Type out the complete listing below word for word, without its pictures.
━━━━
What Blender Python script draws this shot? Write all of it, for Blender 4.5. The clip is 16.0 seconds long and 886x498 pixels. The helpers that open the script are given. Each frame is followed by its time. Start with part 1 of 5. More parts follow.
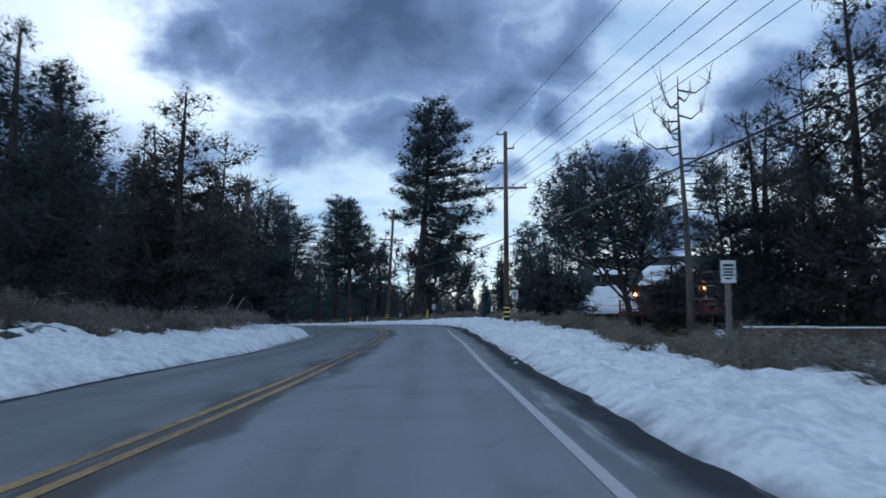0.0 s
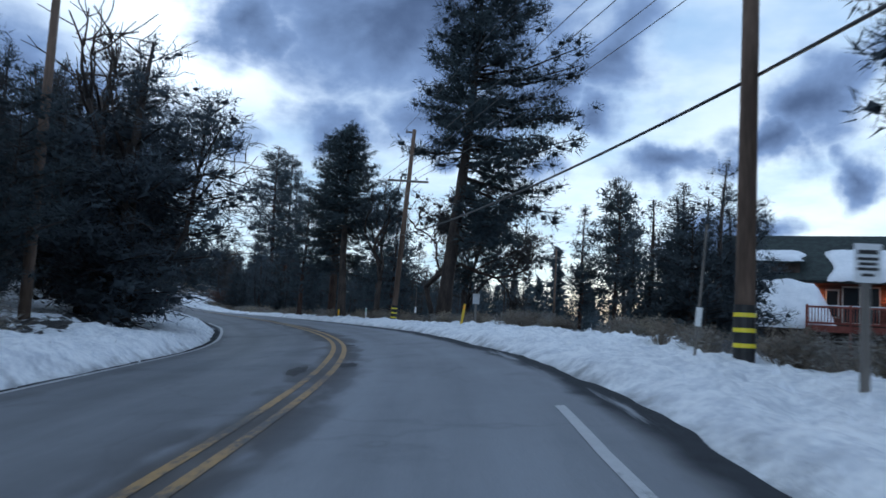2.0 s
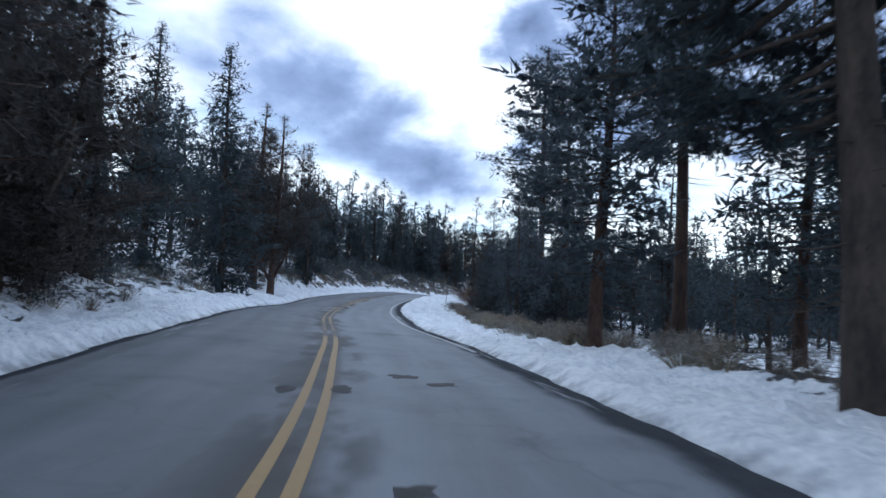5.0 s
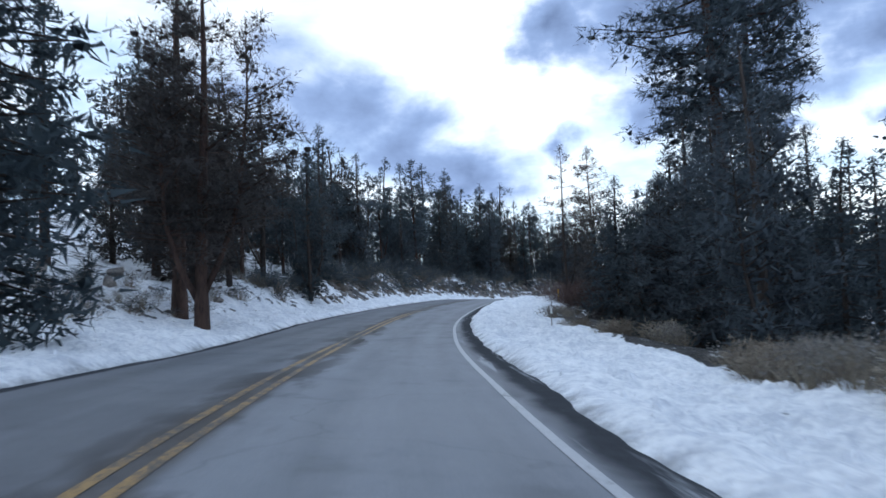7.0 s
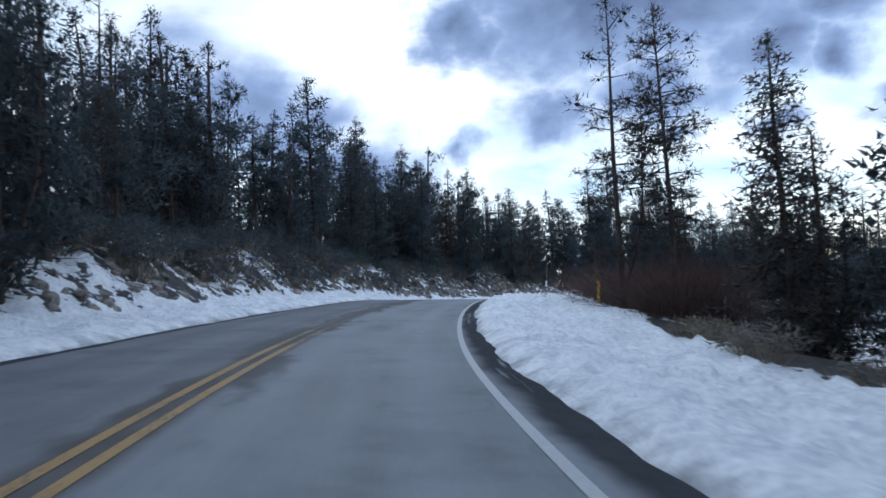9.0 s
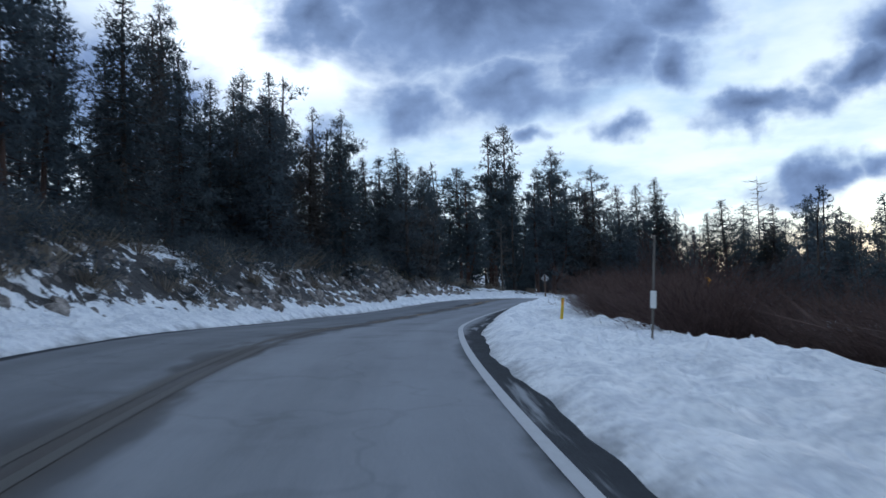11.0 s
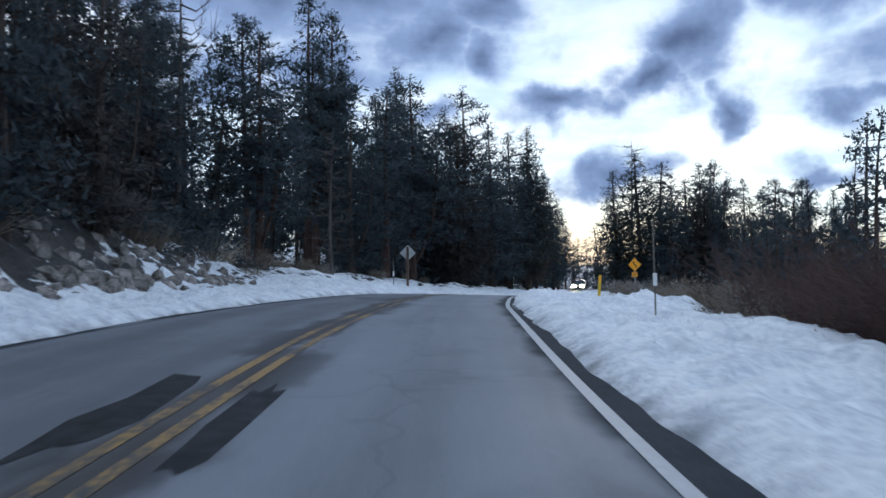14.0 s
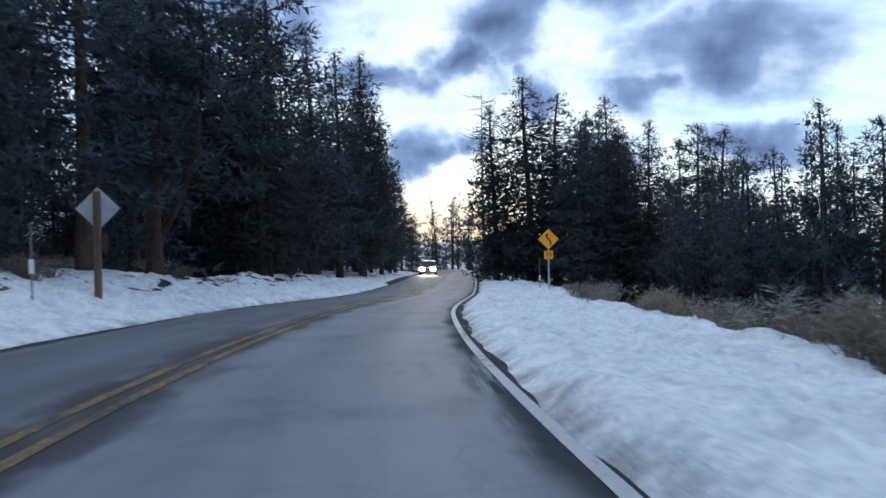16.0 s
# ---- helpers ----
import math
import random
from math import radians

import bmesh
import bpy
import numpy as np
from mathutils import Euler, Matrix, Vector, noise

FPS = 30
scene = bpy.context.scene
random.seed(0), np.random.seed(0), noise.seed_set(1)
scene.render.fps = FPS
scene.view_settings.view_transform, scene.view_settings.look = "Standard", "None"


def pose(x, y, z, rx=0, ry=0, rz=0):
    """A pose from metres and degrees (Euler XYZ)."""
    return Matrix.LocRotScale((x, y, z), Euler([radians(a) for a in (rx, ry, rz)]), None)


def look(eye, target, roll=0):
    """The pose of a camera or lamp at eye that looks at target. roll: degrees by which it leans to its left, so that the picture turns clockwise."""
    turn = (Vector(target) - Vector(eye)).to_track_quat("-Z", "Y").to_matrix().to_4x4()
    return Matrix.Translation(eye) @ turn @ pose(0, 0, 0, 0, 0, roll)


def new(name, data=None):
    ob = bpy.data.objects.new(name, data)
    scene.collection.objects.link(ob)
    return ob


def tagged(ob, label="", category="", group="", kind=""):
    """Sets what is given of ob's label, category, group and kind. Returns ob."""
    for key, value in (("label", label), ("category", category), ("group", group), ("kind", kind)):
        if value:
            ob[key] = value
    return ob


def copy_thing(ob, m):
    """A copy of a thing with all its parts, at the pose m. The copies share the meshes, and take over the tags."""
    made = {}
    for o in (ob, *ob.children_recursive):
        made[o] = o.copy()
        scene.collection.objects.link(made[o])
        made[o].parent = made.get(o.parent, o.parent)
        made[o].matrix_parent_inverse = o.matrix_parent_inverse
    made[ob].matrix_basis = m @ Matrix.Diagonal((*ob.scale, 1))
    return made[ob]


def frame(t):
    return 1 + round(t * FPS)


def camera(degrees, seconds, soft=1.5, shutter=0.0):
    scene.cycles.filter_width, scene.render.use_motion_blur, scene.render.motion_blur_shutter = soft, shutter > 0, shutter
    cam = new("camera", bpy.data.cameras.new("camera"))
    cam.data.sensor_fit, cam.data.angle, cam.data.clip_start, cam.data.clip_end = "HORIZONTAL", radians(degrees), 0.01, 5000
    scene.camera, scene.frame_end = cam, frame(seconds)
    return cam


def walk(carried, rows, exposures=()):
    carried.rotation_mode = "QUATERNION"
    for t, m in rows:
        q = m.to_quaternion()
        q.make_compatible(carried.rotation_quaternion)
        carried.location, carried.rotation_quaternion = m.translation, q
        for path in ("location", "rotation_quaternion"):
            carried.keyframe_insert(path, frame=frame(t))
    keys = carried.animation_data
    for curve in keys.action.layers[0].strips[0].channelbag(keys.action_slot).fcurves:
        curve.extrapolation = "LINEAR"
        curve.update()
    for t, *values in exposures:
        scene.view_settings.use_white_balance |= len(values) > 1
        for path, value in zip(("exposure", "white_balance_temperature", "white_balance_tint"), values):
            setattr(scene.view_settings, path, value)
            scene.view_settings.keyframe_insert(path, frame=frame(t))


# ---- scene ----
cam = camera(60.4, 16.0, soft=1.6, shutter=0.2)
METRES, EYE, TILT, LEAN, TURN = 238.0, 1.3, 5.7, 0.0, 0.0
ROWS = [
    (0.0, 0.0, 0.0, 0.0, -0.0, 0.0, 0.0),
    (0.5, -0.0007, 0.0328, -0.0028, 0.38, -0.41, -0.49),
    (1.0, -0.0013, 0.0654, -0.0053, 0.78, -0.82, -0.79),
    (1.5, -0.0021, 0.0974, -0.0077, 1.43, -0.52, -2.08),
    (2.0, -0.0033, 0.1286, -0.0099, 2.73, -0.67, -2.89),
    (2.5, -0.0058, 0.1596, -0.0122, 5.07, -1.22, -3.11),
    (3.0, -0.01, 0.1894, -0.0146, 7.82, -1.87, -3.79),
    (3.5, -0.0159, 0.2196, -0.0175, 11.16, -2.15, -4.22),
    (4.0, -0.024, 0.2498, -0.0204, 15.42, -2.3, -4.06),
    (4.5, -0.0341, 0.2795, -0.0233, 20.42, -1.94, -2.46),
    (5.0, -0.0459, 0.3078, -0.0259, 24.08, -1.31, -0.62),
    (7.5, -0.122, 0.444, -0.0388, 26.83, -0.66, 5.97),
    (8.0, -0.1389, 0.4727, -0.0414, 24.58, -1.19, 5.2),
    (10.5, -0.2039, 0.6133, -0.0511, 12.43, -1.42, 4.16),
    (11.0, -0.2125, 0.6424, -0.0526, 9.07, -2.58, 2.93),
    (11.5, -0.2194, 0.6711, -0.0545, 6.38, -3.58, 2.69),
    (12.0, -0.2249, 0.7004, -0.0573, 3.61, -4.53, 2.48),
    (12.5, -0.2289, 0.7297, -0.0606, 1.28, -5.2, 1.54),
    (13.0, -0.2314, 0.7601, -0.0642, -1.1, -5.23, 1.28),
    (13.5, -0.2327, 0.7908, -0.0673, -3.13, -5.04, 0.74),
    (14.0, -0.2328, 0.8223, -0.0702, -5.08, -4.45, -0.02),
    (14.5, -0.231, 0.8526, -0.0728, -7.54, -4.17, -0.58),
    (15.0, -0.2277, 0.884, -0.0756, -11.27, -4.37, -0.1),
    (15.5, -0.2225, 0.9153, -0.079, -15.56, -5.04, -0.56),
    (16.0, -0.2155, 0.947, -0.083, -18.8, -6.03, -0.95),
]
walk(cam, [(t, pose(0, 0, EYE, TILT, LEAN, TURN) @ pose(METRES * x, METRES * y, METRES * z, 90 + pitch, roll, yaw)) for t, x, y, z, yaw, pitch, roll in ROWS],
     exposures=[(0.0, -0.15, 5850, 9), (2.0, 0.0, 5950, 9), (3.5, 0.33, 6200, 11.5), (5.0, 0.55, 6400, 13), (8.0, 0.6, 6450, 12), (10.5, 0.03, 6250, 11.5), (12.0, 0.03, 6100, 10.5), (13.5, 0.25, 6400, 12), (16.0, 0.25, 6250, 11)])


# ---- node helpers ----
def link(tree, a, b):
    tree.links.new(a, b)


def node(tree, kind, **values):
    n = tree.nodes.new(kind)
    for key, value in values.items():
        if key == "operation":
            n.operation = value
        elif key == "data_type":
            n.data_type = value
        elif key == "blend_type":
            n.blend_type = value
    return n


def math_node(tree, op, a, b=None, c=None, clamp=False):
    n = tree.nodes.new("ShaderNodeMath")
    n.operation = op
    n.use_clamp = clamp
    for i, v in enumerate((a, b, c)):
        if v is None:
            continue
        if isinstance(v, (int, float)):
            n.inputs[i].default_value = v
        else:
            tree.links.new(v, n.inputs[i])
    return n.outputs[0]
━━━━
FINAL RESULT:
What Blender Python script draws this shot? Write all of it, for Blender 4.5. The clip is 16.0 seconds long and 886x498 pixels. The helpers that open the script are given. Each frame is followed by its time. Start with part 1 of 5. More parts follow.
0.0 s
2.0 s
5.0 s
7.0 s
9.0 s
11.0 s
14.0 s
16.0 s
# ---- helpers ----
import math
import random
from math import radians

import bmesh
import bpy
import numpy as np
from mathutils import Euler, Matrix, Vector, noise

FPS = 30
scene = bpy.context.scene
random.seed(0), np.random.seed(0), noise.seed_set(1)
scene.render.fps = FPS
scene.view_settings.view_transform, scene.view_settings.look = "Standard", "None"


def pose(x, y, z, rx=0, ry=0, rz=0):
    """A pose from metres and degrees (Euler XYZ)."""
    return Matrix.LocRotScale((x, y, z), Euler([radians(a) for a in (rx, ry, rz)]), None)


def look(eye, target, roll=0):
    """The pose of a camera or lamp at eye that looks at target. roll: degrees by which it leans to its left, so that the picture turns clockwise."""
    turn = (Vector(target) - Vector(eye)).to_track_quat("-Z", "Y").to_matrix().to_4x4()
    return Matrix.Translation(eye) @ turn @ pose(0, 0, 0, 0, 0, roll)


def new(name, data=None):
    ob = bpy.data.objects.new(name, data)
    scene.collection.objects.link(ob)
    return ob


def tagged(ob, label="", category="", group="", kind=""):
    """Sets what is given of ob's label, category, group and kind. Returns ob."""
    for key, value in (("label", label), ("category", category), ("group", group), ("kind", kind)):
        if value:
            ob[key] = value
    return ob


def copy_thing(ob, m):
    """A copy of a thing with all its parts, at the pose m. The copies share the meshes, and take over the tags."""
    made = {}
    for o in (ob, *ob.children_recursive):
        made[o] = o.copy()
        scene.collection.objects.link(made[o])
        made[o].parent = made.get(o.parent, o.parent)
        made[o].matrix_parent_inverse = o.matrix_parent_inverse
    made[ob].matrix_basis = m @ Matrix.Diagonal((*ob.scale, 1))
    return made[ob]


def frame(t):
    return 1 + round(t * FPS)


def camera(degrees, seconds, soft=1.5, shutter=0.0):
    scene.cycles.filter_width, scene.render.use_motion_blur, scene.render.motion_blur_shutter = soft, shutter > 0, shutter
    cam = new("camera", bpy.data.cameras.new("camera"))
    cam.data.sensor_fit, cam.data.angle, cam.data.clip_start, cam.data.clip_end = "HORIZONTAL", radians(degrees), 0.01, 5000
    scene.camera, scene.frame_end = cam, frame(seconds)
    return cam


def walk(carried, rows, exposures=()):
    carried.rotation_mode = "QUATERNION"
    for t, m in rows:
        q = m.to_quaternion()
        q.make_compatible(carried.rotation_quaternion)
        carried.location, carried.rotation_quaternion = m.translation, q
        for path in ("location", "rotation_quaternion"):
            carried.keyframe_insert(path, frame=frame(t))
    keys = carried.animation_data
    for curve in keys.action.layers[0].strips[0].channelbag(keys.action_slot).fcurves:
        curve.extrapolation = "LINEAR"
        curve.update()
    for t, *values in exposures:
        scene.view_settings.use_white_balance |= len(values) > 1
        for path, value in zip(("exposure", "white_balance_temperature", "white_balance_tint"), values):
            setattr(scene.view_settings, path, value)
            scene.view_settings.keyframe_insert(path, frame=frame(t))


# ---- scene ----
cam = camera(60.4, 16.0, soft=1.6, shutter=0.2)
METRES, EYE, TILT, LEAN, TURN = 238.0, 1.3, 5.7, 0.0, 0.0
ROWS = [
    (0.0, 0.0, 0.0, 0.0, -0.0, 0.0, 0.0),
    (0.5, -0.0007, 0.0328, -0.0028, 0.38, -0.41, -0.49),
    (1.0, -0.0013, 0.0654, -0.0053, 0.78, -0.82, -0.79),
    (1.5, -0.0021, 0.0974, -0.0077, 1.43, -0.52, -2.08),
    (2.0, -0.0033, 0.1286, -0.0099, 2.73, -0.67, -2.89),
    (2.5, -0.0058, 0.1596, -0.0122, 5.07, -1.22, -3.11),
    (3.0, -0.01, 0.1894, -0.0146, 7.82, -1.87, -3.79),
    (3.5, -0.0159, 0.2196, -0.0175, 11.16, -2.15, -4.22),
    (4.0, -0.024, 0.2498, -0.0204, 15.42, -2.3, -4.06),
    (4.5, -0.0341, 0.2795, -0.0233, 20.42, -1.94, -2.46),
    (5.0, -0.0459, 0.3078, -0.0259, 24.08, -1.31, -0.62),
    (7.5, -0.122, 0.444, -0.0388, 26.83, -0.66, 5.97),
    (8.0, -0.1389, 0.4727, -0.0414, 24.58, -1.19, 5.2),
    (10.5, -0.2039, 0.6133, -0.0511, 12.43, -1.42, 4.16),
    (11.0, -0.2125, 0.6424, -0.0526, 9.07, -2.58, 2.93),
    (11.5, -0.2194, 0.6711, -0.0545, 6.38, -3.58, 2.69),
    (12.0, -0.2249, 0.7004, -0.0573, 3.61, -4.53, 2.48),
    (12.5, -0.2289, 0.7297, -0.0606, 1.28, -5.2, 1.54),
    (13.0, -0.2314, 0.7601, -0.0642, -1.1, -5.23, 1.28),
    (13.5, -0.2327, 0.7908, -0.0673, -3.13, -5.04, 0.74),
    (14.0, -0.2328, 0.8223, -0.0702, -5.08, -4.45, -0.02),
    (14.5, -0.231, 0.8526, -0.0728, -7.54, -4.17, -0.58),
    (15.0, -0.2277, 0.884, -0.0756, -11.27, -4.37, -0.1),
    (15.5, -0.2225, 0.9153, -0.079, -15.56, -5.04, -0.56),
    (16.0, -0.2155, 0.947, -0.083, -18.8, -6.03, -0.95),
]
walk(cam, [(t, pose(0, 0, EYE, TILT, LEAN, TURN) @ pose(METRES * x, METRES * y, METRES * z, 90 + pitch, roll, yaw)) for t, x, y, z, yaw, pitch, roll in ROWS],
     exposures=[(0.0, -0.15, 5850, 9), (2.0, 0.0, 5950, 9), (3.5, 0.33, 6200, 11.5), (5.0, 0.55, 6400, 13), (8.0, 0.6, 6450, 12), (10.5, 0.03, 6250, 11.5), (12.0, 0.03, 6100, 10.5), (13.5, 0.25, 6400, 12), (16.0, 0.25, 6250, 11)])


# ---- node helpers ----
def link(tree, a, b):
    tree.links.new(a, b)


def node(tree, kind, **values):
    n = tree.nodes.new(kind)
    for key, value in values.items():
        if key == "operation":
            n.operation = value
        elif key == "data_type":
            n.data_type = value
        elif key == "blend_type":
            n.blend_type = value
    return n


def math_node(tree, op, a, b=None, c=None, clamp=False):
    n = tree.nodes.new("ShaderNodeMath")
    n.operation = op
    n.use_clamp = clamp
    for i, v in enumerate((a, b, c)):
        if v is None:
            continue
        if isinstance(v, (int, float)):
            n.inputs[i].default_value = v
        else:
            tree.links.new(v, n.inputs[i])
    return n.outputs[0]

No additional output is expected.